Up until recently, being “in love” was considered by the psychological community to be a set of emotions. Anthropologist Helen Fisher conducted a fMRI (functional magnetic resonance imaging) study in 2005 that proved once and for all that being in love is really a “motivation system” quite similar to addiction. If you take a glance at Maslow’s hierarchy of human needs, you will see the bottom four (deficiency needs) primarily have to do with esteem, safety, and belonging. If those needs are not met, it would be impossible to meet the top four (growth needs). These are the more advanced ones like self-actualization and transcendence.
Romantic love, especially in early adulthood, meets those deficiency needs the way heroin works for heroin users. The loss of that love is similar, in many respects, to severe chemical withdrawal. This is one of the reasons why that first real heartbreak is essentially tattooed on our brain.
But even more so is the psychological apparition known as the “reminiscence bump.” Brain scientists have discovered that certain eras of our life imprint themselves in our memories far more prominently than others. The strongest of these take place right around the time most people first fall in love in a serious way. It is not uncommon to have detailed and clear memories of a non-descript day as a 22-year-old and vague recollections of vacations you took in your late 30s.
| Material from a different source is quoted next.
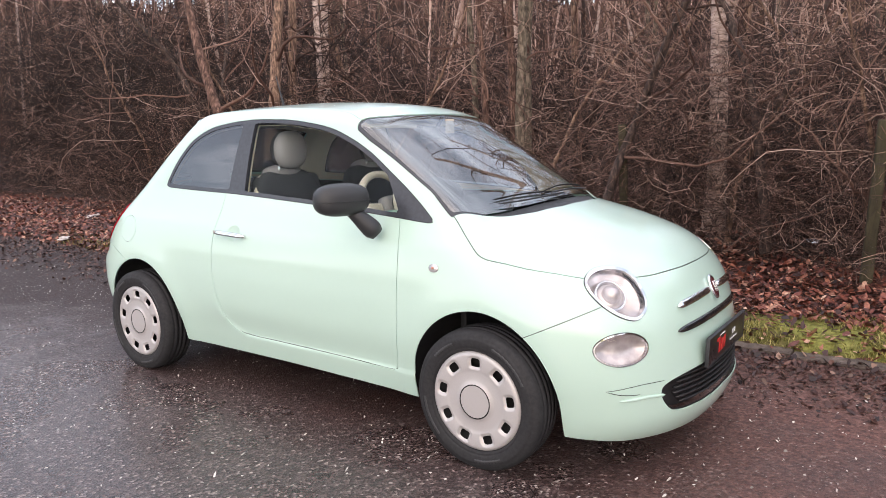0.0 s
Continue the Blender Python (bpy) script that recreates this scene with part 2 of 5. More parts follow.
DARKCHROME = plain("smoked_chrome", (0.16, 0.16, 0.17), (0.1, 0.1, 0.11), rough=0.12, metal=0.9, scale=30)
BLACKGLOSS = plain("gloss_black", (0.012, 0.012, 0.014), rough=0.08, scale=40, coat=0.5)
BADGE = plain("badge_dark_red", (0.10, 0.02, 0.025), rough=0.2)
# ---- the car's skin: one smooth solid, cut into panels ----
WHEELBASE, WHEEL_Z = 2.3, 0.278
HALF_W = spline([0.1, 0.2, 0.25, 0.315, 0.4, 0.5, 0.6, 0.7, 0.8, 0.86, 0.95, 1.05, 1.2, 1.39, 1.5],
                [0.68, 0.722, 0.736, 0.752, 0.772, 0.785, 0.789, 0.783, 0.766, 0.745, 0.694, 0.648, 0.603, 0.538, 0.5])
NOSE = spline([0.1, 0.16, 0.2, 0.27, 0.36, 0.47, 0.58, 0.68, 0.76, 0.84, 0.95], [2.95, 2.995, 3.022, 3.043, 3.04, 3.025, 3.002, 2.968, 2.935, 2.9, 2.85])
TAIL = spline([0.1, 0.22, 0.3, 0.4, 0.5, 0.58, 0.62, 0.66, 0.72, 0.87, 1.04, 1.2, 1.355, 1.5],
              [-0.45, -0.495, -0.54, -0.568, -0.575, -0.572, -0.555, -0.525, -0.505, -0.415, -0.257, -0.09, 0.075, 0.225])
HOOD = spline([0.5, 2.0, 2.25, 2.45, 2.6, 2.75, 2.88, 3.0, 3.1], [1.05, 1.05, 1.025, 0.985, 0.945, 0.89, 0.82, 0.73, 0.62])
ROOF = spline([-0.3, 0.0, 0.2, 0.4, 0.6, 0.9, 1.2, 1.4, 1.58, 1.8, 2.2], [1.36, 1.43, 1.456, 1.473, 1.482, 1.487, 1.478, 1.46, 1.432, 1.37, 1.2])


def smax(a, b, k):
    h = np.maximum(k - np.abs(a - b), 0) / k
    return np.maximum(a, b) + h * h * k * 0.25


def smin(a, b, k):
    return -smax(-a, -b, k)


def bell(x, w):
    return np.exp(-(x / w) ** 2)


def solid(p):
    """Below zero inside the car's outer form."""
    x, y, z = p[..., 0], np.abs(p[..., 1]), p[..., 2]
    w = HALF_W(z)
    # flared wheel arches
    for ax in (0.0, WHEELBASE):
        r = np.hypot(x - ax, z - WHEEL_Z)
        w = w + 0.024 * bell(r - 0.37, 0.085) * (z < 1.0)
    # a soft shoulder line and the scooped lower door
    w = w + 0.005 * bell(z - 0.868, 0.022) * ((x > -0.3) & (x < 2.2))
    mid = 1 / (1 + np.exp(-(x - 0.62) / 0.05)) / (1 + np.exp((x - 2.0) / 0.05))
    w = w - 0.012 * bell(z - 0.36, 0.06) * mid
    # the sill stands proud of the door along a crease that sweeps up behind it
    rr = np.hypot(np.maximum(0.93 - x, 0) / 0.27, np.maximum(0.585 - z, 0) / 0.268)
    st = np.clip((rr - 0.985) / 0.05, 0, 1)
    low = np.clip((0.56 - z) / 0.16, 0, 1) * np.clip((x - 0.5) / 0.2, 0, 1) / (1 + np.exp((x - 2.0) / 0.05))
    w = w + 0.013 * st * st * (3 - 2 * st) * np.exp(-np.maximum(rr - 1.05, 0) / 0.35) * low * low * (3 - 2 * low)
    # the body narrows a little towards both ends
    w = w - 0.035 * np.clip((x - 2.2) / 0.8, 0, 1) ** 2 - 0.03 * np.clip((0.1 - x) / 0.6, 0, 1) ** 2
    side = (y - w) * 0.95
    yn = y / (HALF_W(z) + 0.02)
    # nose and tail, rounded in plan
    a, b = 0.56, 0.24
    fx = np.maximum(x - (NOSE(z) - a), 0) / a
    front = ((fx ** 2.25 + np.clip(yn, 0, 1.3) ** 2.25) ** (1 / 2.25) - 1) * 0.45
    a2 = 0.35
    rx = np.maximum((TAIL(z) + a2) - x, 0) / a2
    rear = ((rx ** 2.3 + np.clip(yn, 0, 1.3) ** 2.3) ** (1 / 2.3) - 1) * 0.28
    hood = (z - HOOD(x) + 0.2 * (y / 0.7) ** 2.4) * 0.9
    screen = (x - (2.25 - (z - 1.02) / 0.61 - 0.45 * y ** 2)) * 0.5
    roof = z - ROOF(x) + 0.05 * (y / 0.54) ** 2
    cabin = smax(screen, roof, 0.05)
    body = smax(smin(hood, cabin, 0.035), front, 0.09)
    k = 0.13 - 0.075 * np.clip((z - 0.88) / 0.2, 0, 1)
    body = smax(body, side, k)
    return smax(body, rear, 0.05)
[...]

Studies also suggest that the foundation of all our serious relationships are modeled after everything we learned from our first. Who we trust, how much we trust, and the degree to which we allow ourselves to be vulnerable are strongly influenced by the positive and negative reinforcement from that monumental time period. We develop “hormonal imprints” from the experience at a time when we are strongly programming our conscious and subconscious memories. That’s something you can’t just shake off in three months, which is the average time it takes to “get over” subsequent heartbreaks, according to a 2017 study from the “Journal of Positive Psychology.”
In my own story, I need only go back 10 years to when I was having a difficult time convincing a woman to give me a chance to see the full-circle nature of my first love and heartbreak. I wrote and recorded a song called “Cold, October Night” in which I essentially told her that I didn’t know what would become of the two of us, but I did know that we’d kiss at least one night in the coming autumn.
We now share two daughters, aged seven and nine.